The Nationals clubhouse is a masterpiece, with teak locker stalls ringing the elliptical room. For the most part, the players are positioned numerically, though there are exceptions: catcher Derek Norris, who wears No. 23 is in the far corner, one stall to the left of infielder Wilmer Difo, who wears No. 1, and ace Max Scherzer’s locker is at the end of a row, though his No. 31 comes before the cubicle catcher Pedro Severino, who wears No. 29, will inhabit. Those are the perks of many years in the majors.
There are 24 red, leather chairs sprinkled around the room, many grouped in fours and sixes, with silvery tables that resemble spaceships in the middle of the clusters. Overhead, a ring of eight big-screen televisions is positioned for maximum viewing angles. Some of the newcomers to the organization spent part of Wednesday swapping out equipment bags bearing the logos of their former organizations for new Nationals swag. Versatile Brandon Snyder quickly dispensed of his old Braves bag, while infielder Corban Joseph’s Orioles bag looked conspicuously out of place.
It wasn’t long before reporters congregated in front of right-hander Blake Treinen’s locker, with a lot of the questions focusing on the fact that the Nationals still don’t have a designated ninth-inning guy. Treinen was quick to point out that veteran righty Joe Nathan, in camp on a minor league contract, has 377 career saves, second-most among active pitchers to the Tigers’ Francisco Rodriguez (430).
Treinen is one of the guys who could be in line for saves for the Nats in 2017. And though he hasn’t spent much time pondering that possibility during the offseason, it’s clear that he’d relish the chance to pitch the highest of high-leverage innings.
“I think if the opportunity presents itself, I would love to have that. Who wouldn’t want to have that opportunity?” said Treinen, who has one career save in 141 major league relief appearances. “But in saying that, we have a handful of guys here that have the stuff and have the experience to do it. Whatever role they decide to give us, I think we’re all going to be OK with it. We’re just kind of pulling for the next guy because that’s what made us successful last year.”
Figuring out who will close for the Nationals is perhaps the most prominent piece of unfinished offseason business. General manager Mike Rizzo made offers to incumbent Mark Melancon, who went to the Giants, and Kenley Jansen, who re-signed with the Dodgers. Rizzo talked trade for Wade Davis, who was shipped from the Royals to the Cubs, and David Robertson, who remains with the White Sox. But he came up empty, leaving manager Dusty Baker and pitching coach Mike Maddux to choose from in-house candidates like right-handers Treinen, Shawn Kelley and Koda Glover and lefty Sammy Solis. Nathan is in the mix, but on the periphery of the competition. Treinen mused that he’s been watching Nathan, 42, since he was “in diapers” and is excited for the opportunity to glean whatever he can from the veteran.

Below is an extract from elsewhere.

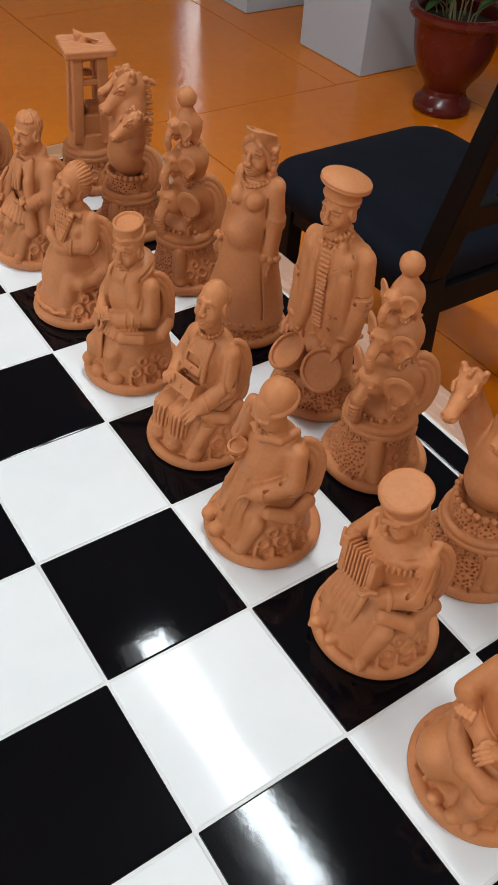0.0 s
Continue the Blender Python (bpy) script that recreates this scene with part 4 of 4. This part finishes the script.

One of the knocks on Treinen is his nice-guy persona, but the 28-year-old says he’s grown into his role as a multifaceted fireman who can succeed in any number of situations. Where some covet meanness or triple digits from a fireballer on the mound, Treinen is content to focus steely blue eyes on his catcher and go to work.

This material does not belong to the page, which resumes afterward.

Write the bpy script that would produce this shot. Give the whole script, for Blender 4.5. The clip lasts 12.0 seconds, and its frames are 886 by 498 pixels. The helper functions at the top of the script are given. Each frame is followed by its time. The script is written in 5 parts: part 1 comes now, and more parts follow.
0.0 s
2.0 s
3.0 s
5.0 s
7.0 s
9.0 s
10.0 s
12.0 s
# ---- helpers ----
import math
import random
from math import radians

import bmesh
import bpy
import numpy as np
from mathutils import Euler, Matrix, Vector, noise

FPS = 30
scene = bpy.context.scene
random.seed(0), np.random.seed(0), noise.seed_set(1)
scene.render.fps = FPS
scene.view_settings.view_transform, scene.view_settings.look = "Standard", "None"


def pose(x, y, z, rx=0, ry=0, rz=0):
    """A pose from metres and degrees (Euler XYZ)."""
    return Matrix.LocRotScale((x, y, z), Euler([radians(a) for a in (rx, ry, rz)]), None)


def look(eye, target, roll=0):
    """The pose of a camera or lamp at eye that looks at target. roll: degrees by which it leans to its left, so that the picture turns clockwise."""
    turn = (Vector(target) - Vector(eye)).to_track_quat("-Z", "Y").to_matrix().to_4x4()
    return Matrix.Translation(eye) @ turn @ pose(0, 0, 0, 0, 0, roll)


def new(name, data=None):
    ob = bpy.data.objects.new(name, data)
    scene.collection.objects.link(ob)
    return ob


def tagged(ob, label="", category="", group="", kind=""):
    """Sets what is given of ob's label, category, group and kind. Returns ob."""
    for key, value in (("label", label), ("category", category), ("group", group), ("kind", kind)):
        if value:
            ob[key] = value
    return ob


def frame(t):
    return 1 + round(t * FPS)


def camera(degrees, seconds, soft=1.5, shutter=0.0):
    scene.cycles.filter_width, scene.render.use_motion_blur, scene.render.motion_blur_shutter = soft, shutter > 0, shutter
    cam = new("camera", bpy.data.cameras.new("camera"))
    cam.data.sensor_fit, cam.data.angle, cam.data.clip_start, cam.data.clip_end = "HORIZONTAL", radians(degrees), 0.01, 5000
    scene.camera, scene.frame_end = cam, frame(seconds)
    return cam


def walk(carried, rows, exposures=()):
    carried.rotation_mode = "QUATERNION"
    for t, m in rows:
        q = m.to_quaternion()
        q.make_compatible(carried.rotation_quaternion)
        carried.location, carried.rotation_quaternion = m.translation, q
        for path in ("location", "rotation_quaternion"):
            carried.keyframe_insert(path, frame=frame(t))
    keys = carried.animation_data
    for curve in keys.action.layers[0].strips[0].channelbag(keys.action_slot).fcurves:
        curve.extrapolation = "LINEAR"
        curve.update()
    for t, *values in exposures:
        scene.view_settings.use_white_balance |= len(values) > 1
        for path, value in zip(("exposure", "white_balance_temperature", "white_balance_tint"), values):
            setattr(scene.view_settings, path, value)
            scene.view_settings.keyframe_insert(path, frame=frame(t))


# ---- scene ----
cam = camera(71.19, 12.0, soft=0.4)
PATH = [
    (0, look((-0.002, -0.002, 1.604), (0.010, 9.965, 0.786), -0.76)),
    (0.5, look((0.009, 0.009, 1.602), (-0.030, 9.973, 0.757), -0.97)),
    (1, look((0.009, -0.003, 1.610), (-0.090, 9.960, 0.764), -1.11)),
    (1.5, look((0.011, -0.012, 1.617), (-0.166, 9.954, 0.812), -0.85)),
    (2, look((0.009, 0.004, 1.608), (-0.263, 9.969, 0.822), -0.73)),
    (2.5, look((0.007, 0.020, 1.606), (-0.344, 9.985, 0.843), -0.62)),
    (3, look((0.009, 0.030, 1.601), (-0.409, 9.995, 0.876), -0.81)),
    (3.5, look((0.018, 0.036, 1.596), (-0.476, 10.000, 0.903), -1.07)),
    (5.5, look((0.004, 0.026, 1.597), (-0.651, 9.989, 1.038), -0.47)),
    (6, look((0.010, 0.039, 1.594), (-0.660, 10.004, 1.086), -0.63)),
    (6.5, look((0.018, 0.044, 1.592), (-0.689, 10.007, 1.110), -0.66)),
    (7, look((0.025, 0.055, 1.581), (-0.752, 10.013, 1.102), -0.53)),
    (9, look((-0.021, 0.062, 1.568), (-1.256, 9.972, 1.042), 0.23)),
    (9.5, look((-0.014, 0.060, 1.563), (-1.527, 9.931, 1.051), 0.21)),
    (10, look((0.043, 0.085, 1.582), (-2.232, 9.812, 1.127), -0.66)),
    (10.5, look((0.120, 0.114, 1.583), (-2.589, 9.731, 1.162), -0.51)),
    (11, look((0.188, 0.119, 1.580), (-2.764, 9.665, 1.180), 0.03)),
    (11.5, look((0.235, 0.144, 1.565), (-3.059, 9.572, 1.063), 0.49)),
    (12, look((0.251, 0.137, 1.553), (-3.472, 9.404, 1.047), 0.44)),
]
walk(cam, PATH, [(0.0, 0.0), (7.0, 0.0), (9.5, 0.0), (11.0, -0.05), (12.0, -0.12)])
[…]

“People joke about that, that I’m too much of a nice guy,” Treinen said. “I think the idea is I’m not going to change who I am. I was raised how I am and my morals direct me the way that I am. But when I’m between the lines, I still know how to compete. There’s some dog in me, so I don’t listen to what people have to say about that. Everybody’s entitled to their opinion.”
Treinen has worked hard to correct some flaws in his game - left-handed hitters, who have a .305 average against him in his career, hit just .221 off him last season - and says he’s learned how to trust his bread-and-butter pitches, a sinking fastball that has bite at 95 mph and an 87 mph darting slider.
“More than trusting is learning how to have success with it,” he explained. “You can trust it as much as you want. I trusted it in ‘15 and ‘14, but in ‘14 I had success (because) nobody knew who I was. They didn’t know how to approach it. They got comfortable with me and started hitting the crud out of it. So you can trust it as much as you want, but I think it’s being smarter than trusting it. Knowing how to set it up and have the most success and learning how hitters are approaching you, learning their swings, learning what to do to keep them honest at the plate, that’s what helped me last year. I’m just going to try to emulate that this year. Not get the paralysis by analysis, but just get to have fun and try to roll with it.”
FanGraphs.com rates Treinen’s sinker as the second-best in baseball, behind only Orioles closer Zach Britton, who owns what it generally regarded as the game’s nastiest pitch. The spin rate, velocity, drop - all factor into a wipeout offering that Britton has mastered and Treinen used to generate a major league-leading 17 double plays in 2016.
“He’s definitely a guy that, as a sinkerballer, you watch,” Treinen said of Britton. “Obviously, he’s lefty and I’m righty, but to see how he attacks hitters, it’s fun and he does it with 80-plus percent fastballs. ... I didn’t see (the FanGraphs rankings), but he’s obviously very elite at what he does and his numbers last year put him at probably the best in the game. So I don’t think it’s a far cry to say I don’t watch what he does.”
But Treinen has worked hard to become a credible major league pitcher, so he doesn’t see the need to put much stock in rankings or the statistical metrics that seek to parse every pitch down to its base components. Ask him what makes a good closer and he’ll respond frankly that he’s not really sure.
“I have no idea,” he said. “I think it’s all in the eye of the beholder. I think some people might be, like not enough is made of it and some might say there’s too much made of it. You’re still throwing a baseball, you’re still trying to get outs. I don’t know if it really matters how you do it. There’s value in strikeouts, there’s value in not walking people, there’s value in velocity, there’s value in not throwing (with) velocity and commanding it. It’s all in the eye of the beholder, how you want to view your closer. And like I said, we got a handful of guys here that stand out, I think, to have that opportunity.”